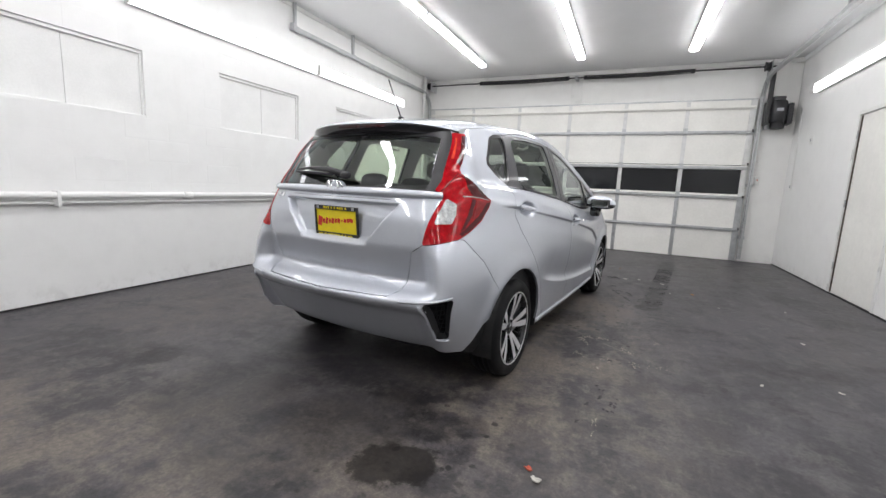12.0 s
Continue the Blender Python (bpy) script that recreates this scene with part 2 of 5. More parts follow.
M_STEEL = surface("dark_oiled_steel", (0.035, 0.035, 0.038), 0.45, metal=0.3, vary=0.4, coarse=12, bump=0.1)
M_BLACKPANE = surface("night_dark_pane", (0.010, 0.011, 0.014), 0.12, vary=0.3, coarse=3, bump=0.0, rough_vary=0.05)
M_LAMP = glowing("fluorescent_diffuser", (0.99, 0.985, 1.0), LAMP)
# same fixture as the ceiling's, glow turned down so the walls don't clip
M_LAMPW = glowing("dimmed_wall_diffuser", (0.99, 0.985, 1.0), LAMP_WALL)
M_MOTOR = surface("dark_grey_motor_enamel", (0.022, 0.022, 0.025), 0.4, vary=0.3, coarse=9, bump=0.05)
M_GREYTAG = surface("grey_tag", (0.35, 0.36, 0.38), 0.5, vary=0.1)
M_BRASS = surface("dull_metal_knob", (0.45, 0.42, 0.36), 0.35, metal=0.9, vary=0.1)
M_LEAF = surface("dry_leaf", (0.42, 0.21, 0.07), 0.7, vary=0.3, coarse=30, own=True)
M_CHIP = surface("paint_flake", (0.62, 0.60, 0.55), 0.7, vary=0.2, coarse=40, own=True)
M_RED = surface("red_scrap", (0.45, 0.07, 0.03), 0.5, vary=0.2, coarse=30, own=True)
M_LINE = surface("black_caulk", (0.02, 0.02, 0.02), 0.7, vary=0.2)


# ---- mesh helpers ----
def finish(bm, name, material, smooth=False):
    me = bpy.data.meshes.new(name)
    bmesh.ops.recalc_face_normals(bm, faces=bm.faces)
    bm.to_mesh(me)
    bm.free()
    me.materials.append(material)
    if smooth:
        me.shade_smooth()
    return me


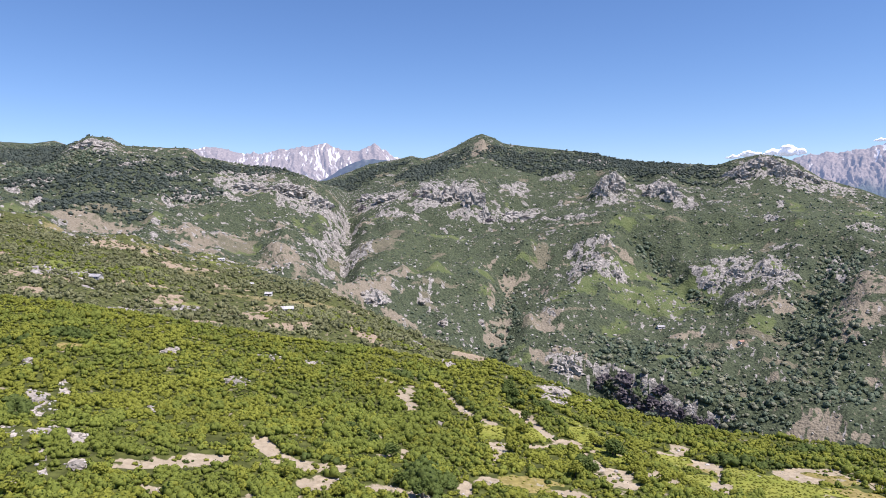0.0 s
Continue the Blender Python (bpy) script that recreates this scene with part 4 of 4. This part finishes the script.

========================

• [Stated goal]: Quote the records in their entirety, keeping the wording exact and excluding pictures.

• [Final answer]:
12.0 s
Continue the Blender Python (bpy) script that recreates this scene with part 2 of 5. More parts follow.
M_STEEL = surface("dark_oiled_steel", (0.035, 0.035, 0.038), 0.45, metal=0.3, vary=0.4, coarse=12, bump=0.1)
M_BLACKPANE = surface("night_dark_pane", (0.010, 0.011, 0.014), 0.12, vary=0.3, coarse=3, bump=0.0, rough_vary=0.05)
M_LAMP = glowing("fluorescent_diffuser", (0.99, 0.985, 1.0), LAMP)
# same fixture as the ceiling's, glow turned down so the walls don't clip
M_LAMPW = glowing("dimmed_wall_diffuser", (0.99, 0.985, 1.0), LAMP_WALL)
M_MOTOR = surface("dark_grey_motor_enamel", (0.022, 0.022, 0.025), 0.4, vary=0.3, coarse=9, bump=0.05)
M_GREYTAG = surface("grey_tag", (0.35, 0.36, 0.38), 0.5, vary=0.1)
M_BRASS = surface("dull_metal_knob", (0.45, 0.42, 0.36), 0.35, metal=0.9, vary=0.1)
M_LEAF = surface("dry_leaf", (0.42, 0.21, 0.07), 0.7, vary=0.3, coarse=30, own=True)
M_CHIP = surface("paint_flake", (0.62, 0.60, 0.55), 0.7, vary=0.2, coarse=40, own=True)
M_RED = surface("red_scrap", (0.45, 0.07, 0.03), 0.5, vary=0.2, coarse=30, own=True)
M_LINE = surface("black_caulk", (0.02, 0.02, 0.02), 0.7, vary=0.2)


# ---- mesh helpers ----
def finish(bm, name, material, smooth=False):
    me = bpy.data.meshes.new(name)
    bmesh.ops.recalc_face_normals(bm, faces=bm.faces)
    bm.to_mesh(me)
    bm.free()
    me.materials.append(material)
    if smooth:
        me.shade_smooth()
    return me


0.0 s
Continue the Blender Python (bpy) script that recreates this scene with part 4 of 4. This part finishes the script.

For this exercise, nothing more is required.